§ **Given instruction**: Pictures stay out of the copy; restate everything else in the material exactly.

────────────────────

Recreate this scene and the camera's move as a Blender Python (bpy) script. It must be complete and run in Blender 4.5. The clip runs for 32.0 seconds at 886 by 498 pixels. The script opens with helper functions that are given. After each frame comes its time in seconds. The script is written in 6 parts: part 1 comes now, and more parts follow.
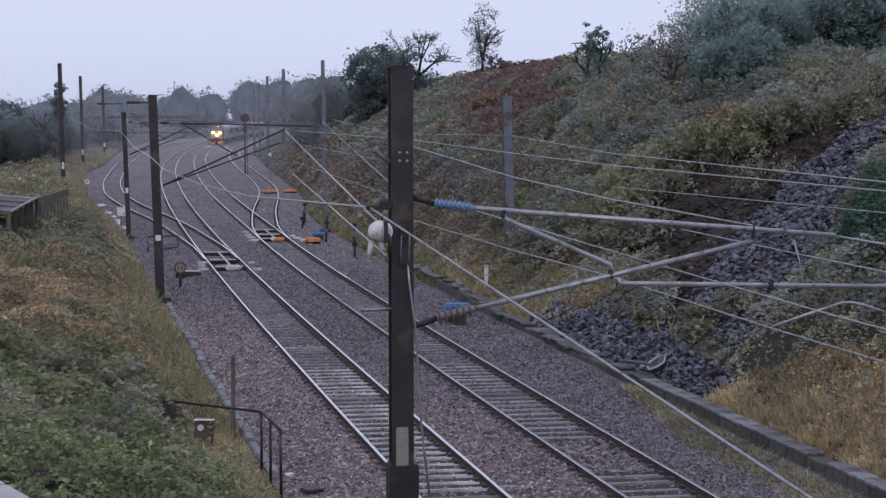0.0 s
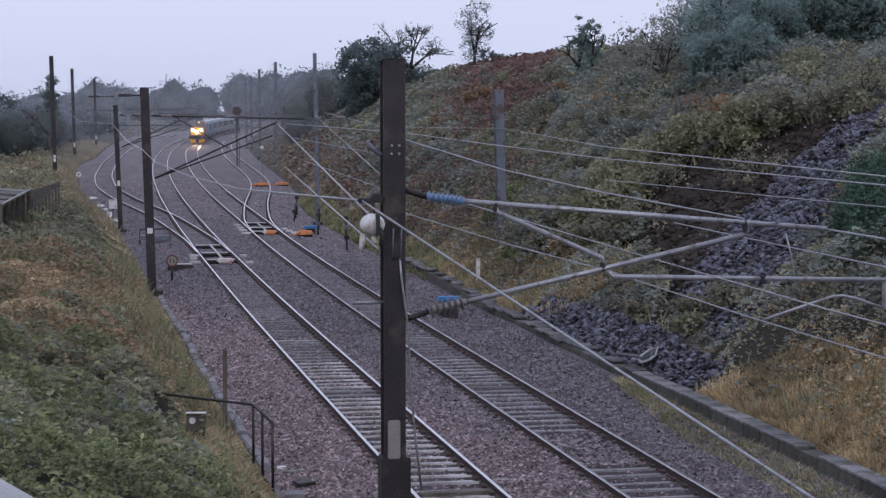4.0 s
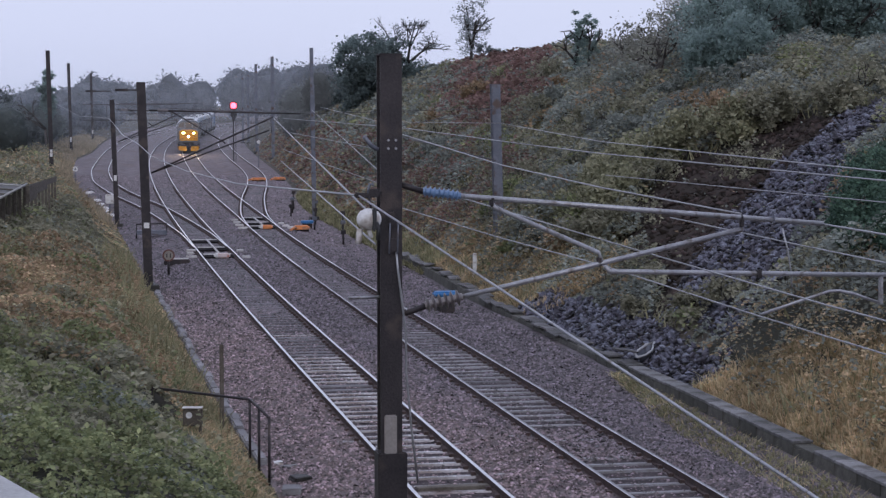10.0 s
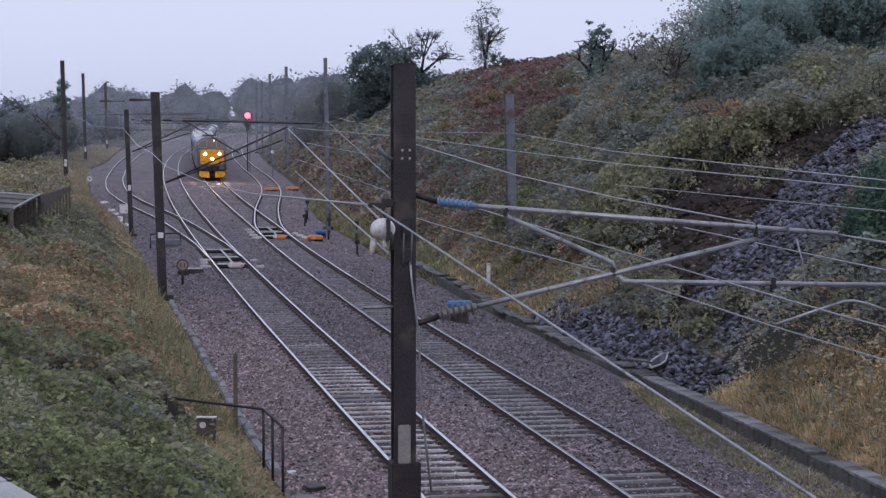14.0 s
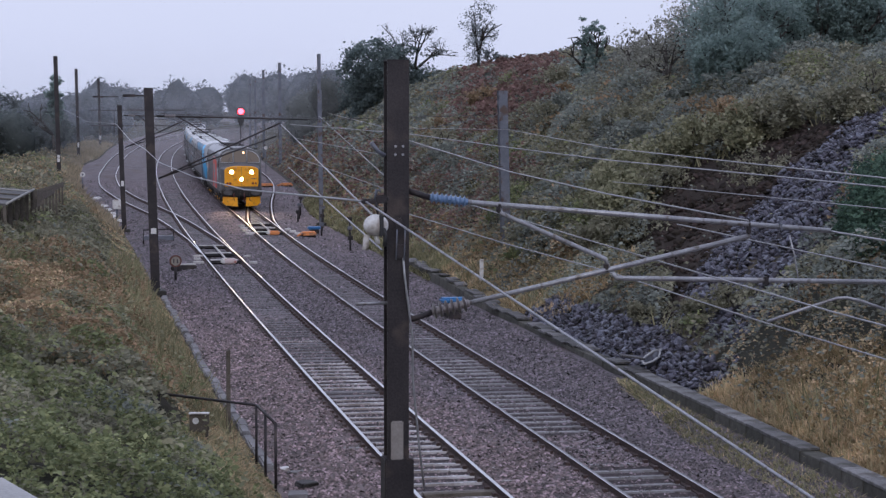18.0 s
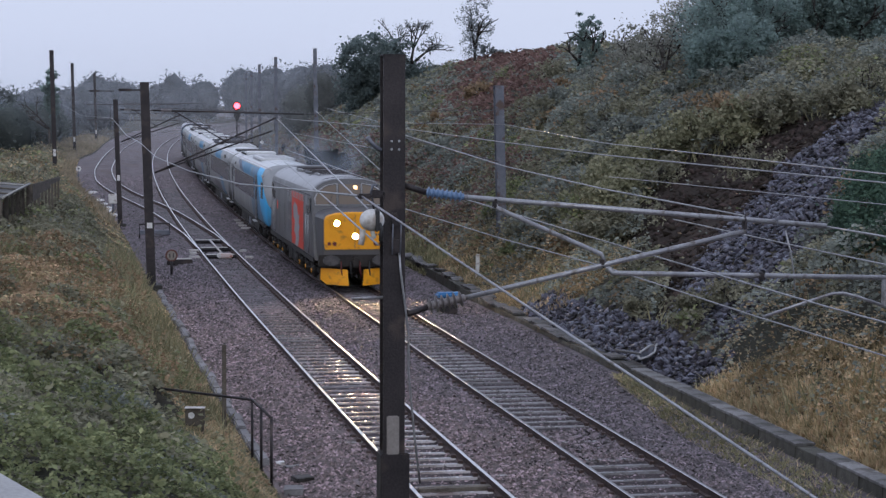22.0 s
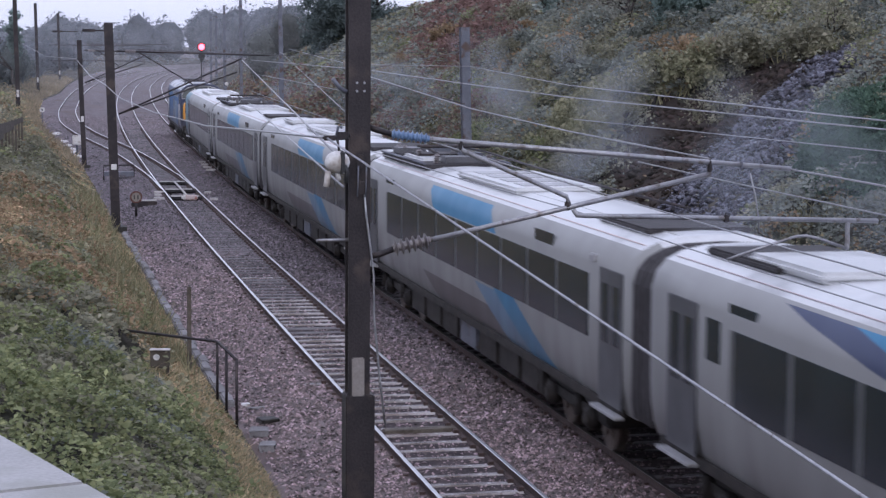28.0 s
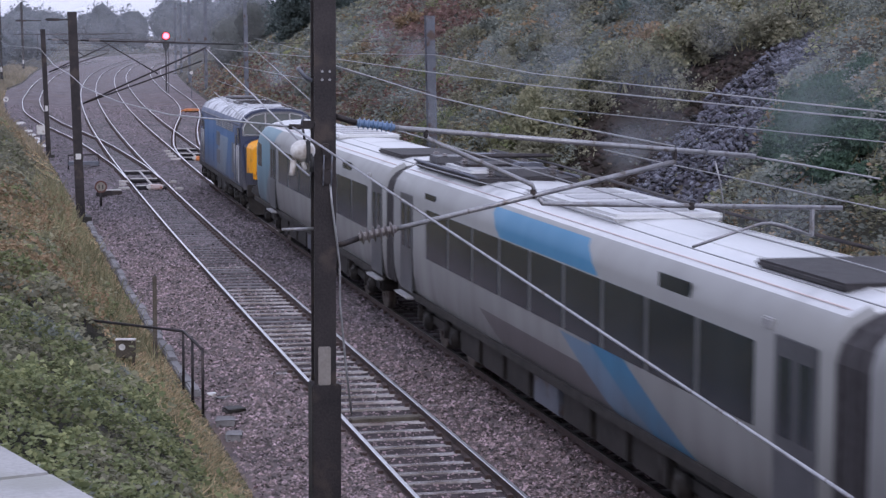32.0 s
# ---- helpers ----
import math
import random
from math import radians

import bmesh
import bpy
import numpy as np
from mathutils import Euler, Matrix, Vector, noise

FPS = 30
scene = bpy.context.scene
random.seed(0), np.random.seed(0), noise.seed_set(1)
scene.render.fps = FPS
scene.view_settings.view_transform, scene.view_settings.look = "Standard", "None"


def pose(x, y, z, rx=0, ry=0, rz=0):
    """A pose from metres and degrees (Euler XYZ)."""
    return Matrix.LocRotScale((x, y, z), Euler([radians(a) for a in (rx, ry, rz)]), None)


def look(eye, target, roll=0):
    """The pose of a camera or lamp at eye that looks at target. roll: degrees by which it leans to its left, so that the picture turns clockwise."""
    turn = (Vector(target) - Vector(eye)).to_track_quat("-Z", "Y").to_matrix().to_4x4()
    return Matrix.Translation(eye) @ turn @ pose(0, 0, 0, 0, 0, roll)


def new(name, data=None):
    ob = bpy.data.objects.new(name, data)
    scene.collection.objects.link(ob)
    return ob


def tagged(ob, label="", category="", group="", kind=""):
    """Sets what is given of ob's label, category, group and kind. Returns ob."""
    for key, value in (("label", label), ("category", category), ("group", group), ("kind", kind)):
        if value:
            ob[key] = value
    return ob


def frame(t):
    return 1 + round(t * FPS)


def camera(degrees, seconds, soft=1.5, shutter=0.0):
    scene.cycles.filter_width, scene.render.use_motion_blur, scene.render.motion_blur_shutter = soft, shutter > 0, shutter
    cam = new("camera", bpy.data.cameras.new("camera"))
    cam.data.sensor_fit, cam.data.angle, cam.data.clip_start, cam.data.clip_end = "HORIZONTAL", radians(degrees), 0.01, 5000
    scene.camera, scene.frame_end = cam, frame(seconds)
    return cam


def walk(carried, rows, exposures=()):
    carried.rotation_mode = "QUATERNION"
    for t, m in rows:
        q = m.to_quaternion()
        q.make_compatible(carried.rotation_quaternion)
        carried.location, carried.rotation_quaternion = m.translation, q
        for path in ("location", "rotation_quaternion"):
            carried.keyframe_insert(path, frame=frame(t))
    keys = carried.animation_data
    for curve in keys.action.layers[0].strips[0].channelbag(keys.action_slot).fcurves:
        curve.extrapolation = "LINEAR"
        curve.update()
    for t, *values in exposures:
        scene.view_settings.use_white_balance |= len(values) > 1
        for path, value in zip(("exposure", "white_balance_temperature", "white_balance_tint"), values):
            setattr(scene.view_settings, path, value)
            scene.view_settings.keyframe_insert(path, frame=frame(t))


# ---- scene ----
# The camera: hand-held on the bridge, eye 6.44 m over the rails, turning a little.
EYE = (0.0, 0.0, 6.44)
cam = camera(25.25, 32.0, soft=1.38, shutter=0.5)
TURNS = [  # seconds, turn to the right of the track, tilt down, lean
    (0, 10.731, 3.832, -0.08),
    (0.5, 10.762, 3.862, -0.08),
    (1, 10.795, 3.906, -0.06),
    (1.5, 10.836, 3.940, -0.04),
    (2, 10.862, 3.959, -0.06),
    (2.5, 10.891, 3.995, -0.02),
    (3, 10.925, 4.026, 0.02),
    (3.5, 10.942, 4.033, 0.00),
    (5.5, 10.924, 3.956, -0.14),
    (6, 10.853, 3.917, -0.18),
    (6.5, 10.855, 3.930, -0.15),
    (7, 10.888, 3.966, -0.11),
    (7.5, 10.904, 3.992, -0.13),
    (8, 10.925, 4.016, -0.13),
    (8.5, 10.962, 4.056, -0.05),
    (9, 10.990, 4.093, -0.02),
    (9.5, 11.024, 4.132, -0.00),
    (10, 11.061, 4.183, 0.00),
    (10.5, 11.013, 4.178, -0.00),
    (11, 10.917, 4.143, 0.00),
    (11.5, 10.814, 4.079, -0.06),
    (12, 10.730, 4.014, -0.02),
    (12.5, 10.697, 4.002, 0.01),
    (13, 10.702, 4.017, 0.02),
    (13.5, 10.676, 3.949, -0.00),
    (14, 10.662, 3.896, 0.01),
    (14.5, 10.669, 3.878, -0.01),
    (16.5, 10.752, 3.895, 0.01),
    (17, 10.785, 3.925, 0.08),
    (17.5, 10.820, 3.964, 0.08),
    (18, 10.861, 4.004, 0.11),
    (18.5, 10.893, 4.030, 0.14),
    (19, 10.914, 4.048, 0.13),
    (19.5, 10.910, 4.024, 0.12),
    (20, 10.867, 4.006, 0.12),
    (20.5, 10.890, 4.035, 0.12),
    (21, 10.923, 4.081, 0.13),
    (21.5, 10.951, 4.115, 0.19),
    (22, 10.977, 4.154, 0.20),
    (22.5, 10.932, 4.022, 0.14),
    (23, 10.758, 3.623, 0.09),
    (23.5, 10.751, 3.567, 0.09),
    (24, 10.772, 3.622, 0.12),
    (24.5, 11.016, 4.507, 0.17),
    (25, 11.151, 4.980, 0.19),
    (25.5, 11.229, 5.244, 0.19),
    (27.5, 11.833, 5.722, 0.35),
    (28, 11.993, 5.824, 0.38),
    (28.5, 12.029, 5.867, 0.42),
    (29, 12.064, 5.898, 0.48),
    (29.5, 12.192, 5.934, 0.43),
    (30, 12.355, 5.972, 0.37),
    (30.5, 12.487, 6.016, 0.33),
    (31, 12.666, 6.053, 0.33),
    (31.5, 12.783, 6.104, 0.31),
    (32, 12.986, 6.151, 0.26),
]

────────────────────

§ **Task answer**:
Recreate this scene and the camera's move as a Blender Python (bpy) script. It must be complete and run in Blender 4.5. The clip runs for 32.0 seconds at 886 by 498 pixels. The script opens with helper functions that are given. After each frame comes its time in seconds. The script is written in 6 parts: part 1 comes now, and more parts follow.
0.0 s
4.0 s
10.0 s
14.0 s
18.0 s
22.0 s
28.0 s
32.0 s
# ---- helpers ----
import math
import random
from math import radians

import bmesh
import bpy
import numpy as np
from mathutils import Euler, Matrix, Vector, noise

FPS = 30
scene = bpy.context.scene
random.seed(0), np.random.seed(0), noise.seed_set(1)
scene.render.fps = FPS
scene.view_settings.view_transform, scene.view_settings.look = "Standard", "None"


def pose(x, y, z, rx=0, ry=0, rz=0):
    """A pose from metres and degrees (Euler XYZ)."""
    return Matrix.LocRotScale((x, y, z), Euler([radians(a) for a in (rx, ry, rz)]), None)


def look(eye, target, roll=0):
    """The pose of a camera or lamp at eye that looks at target. roll: degrees by which it leans to its left, so that the picture turns clockwise."""
    turn = (Vector(target) - Vector(eye)).to_track_quat("-Z", "Y").to_matrix().to_4x4()
    return Matrix.Translation(eye) @ turn @ pose(0, 0, 0, 0, 0, roll)


def new(name, data=None):
    ob = bpy.data.objects.new(name, data)
    scene.collection.objects.link(ob)
    return ob


def tagged(ob, label="", category="", group="", kind=""):
    """Sets what is given of ob's label, category, group and kind. Returns ob."""
    for key, value in (("label", label), ("category", category), ("group", group), ("kind", kind)):
        if value:
            ob[key] = value
    return ob


def frame(t):
    return 1 + round(t * FPS)


def camera(degrees, seconds, soft=1.5, shutter=0.0):
    scene.cycles.filter_width, scene.render.use_motion_blur, scene.render.motion_blur_shutter = soft, shutter > 0, shutter
    cam = new("camera", bpy.data.cameras.new("camera"))
    cam.data.sensor_fit, cam.data.angle, cam.data.clip_start, cam.data.clip_end = "HORIZONTAL", radians(degrees), 0.01, 5000
    scene.camera, scene.frame_end = cam, frame(seconds)
    return cam


def walk(carried, rows, exposures=()):
    carried.rotation_mode = "QUATERNION"
    for t, m in rows:
        q = m.to_quaternion()
        q.make_compatible(carried.rotation_quaternion)
        carried.location, carried.rotation_quaternion = m.translation, q
        for path in ("location", "rotation_quaternion"):
            carried.keyframe_insert(path, frame=frame(t))
    keys = carried.animation_data
    for curve in keys.action.layers[0].strips[0].channelbag(keys.action_slot).fcurves:
        curve.extrapolation = "LINEAR"
        curve.update()
    for t, *values in exposures:
        scene.view_settings.use_white_balance |= len(values) > 1
        for path, value in zip(("exposure", "white_balance_temperature", "white_balance_tint"), values):
            setattr(scene.view_settings, path, value)
            scene.view_settings.keyframe_insert(path, frame=frame(t))


# ---- scene ----
# The camera: hand-held on the bridge, eye 6.44 m over the rails, turning a little.
EYE = (0.0, 0.0, 6.44)
cam = camera(25.25, 32.0, soft=1.38, shutter=0.5)
TURNS = [  # seconds, turn to the right of the track, tilt down, lean
    (0, 10.731, 3.832, -0.08),
    (0.5, 10.762, 3.862, -0.08),
    (1, 10.795, 3.906, -0.06),
    (1.5, 10.836, 3.940, -0.04),
    (2, 10.862, 3.959, -0.06),
    (2.5, 10.891, 3.995, -0.02),
    (3, 10.925, 4.026, 0.02),
    (3.5, 10.942, 4.033, 0.00),
    (5.5, 10.924, 3.956, -0.14),
    (6, 10.853, 3.917, -0.18),
    (6.5, 10.855, 3.930, -0.15),
    (7, 10.888, 3.966, -0.11),
    (7.5, 10.904, 3.992, -0.13),
    (8, 10.925, 4.016, -0.13),
    (8.5, 10.962, 4.056, -0.05),
    (9, 10.990, 4.093, -0.02),
    (9.5, 11.024, 4.132, -0.00),
    (10, 11.061, 4.183, 0.00),
    (10.5, 11.013, 4.178, -0.00),
    (11, 10.917, 4.143, 0.00),
    (11.5, 10.814, 4.079, -0.06),
    (12, 10.730, 4.014, -0.02),
    (12.5, 10.697, 4.002, 0.01),
    (13, 10.702, 4.017, 0.02),
    (13.5, 10.676, 3.949, -0.00),
    (14, 10.662, 3.896, 0.01),
    (14.5, 10.669, 3.878, -0.01),
    (16.5, 10.752, 3.895, 0.01),
    (17, 10.785, 3.925, 0.08),
    (17.5, 10.820, 3.964, 0.08),
    (18, 10.861, 4.004, 0.11),
    (18.5, 10.893, 4.030, 0.14),
    (19, 10.914, 4.048, 0.13),
    (19.5, 10.910, 4.024, 0.12),
    (20, 10.867, 4.006, 0.12),
    (20.5, 10.890, 4.035, 0.12),
    (21, 10.923, 4.081, 0.13),
    (21.5, 10.951, 4.115, 0.19),
    (22, 10.977, 4.154, 0.20),
    (22.5, 10.932, 4.022, 0.14),
    (23, 10.758, 3.623, 0.09),
    (23.5, 10.751, 3.567, 0.09),
    (24, 10.772, 3.622, 0.12),
    (24.5, 11.016, 4.507, 0.17),
    (25, 11.151, 4.980, 0.19),
    (25.5, 11.229, 5.244, 0.19),
    (27.5, 11.833, 5.722, 0.35),
    (28, 11.993, 5.824, 0.38),
    (28.5, 12.029, 5.867, 0.42),
    (29, 12.064, 5.898, 0.48),
    (29.5, 12.192, 5.934, 0.43),
    (30, 12.355, 5.972, 0.37),
    (30.5, 12.487, 6.016, 0.33),
    (31, 12.666, 6.053, 0.33),
    (31.5, 12.783, 6.104, 0.31),
    (32, 12.986, 6.151, 0.26),
]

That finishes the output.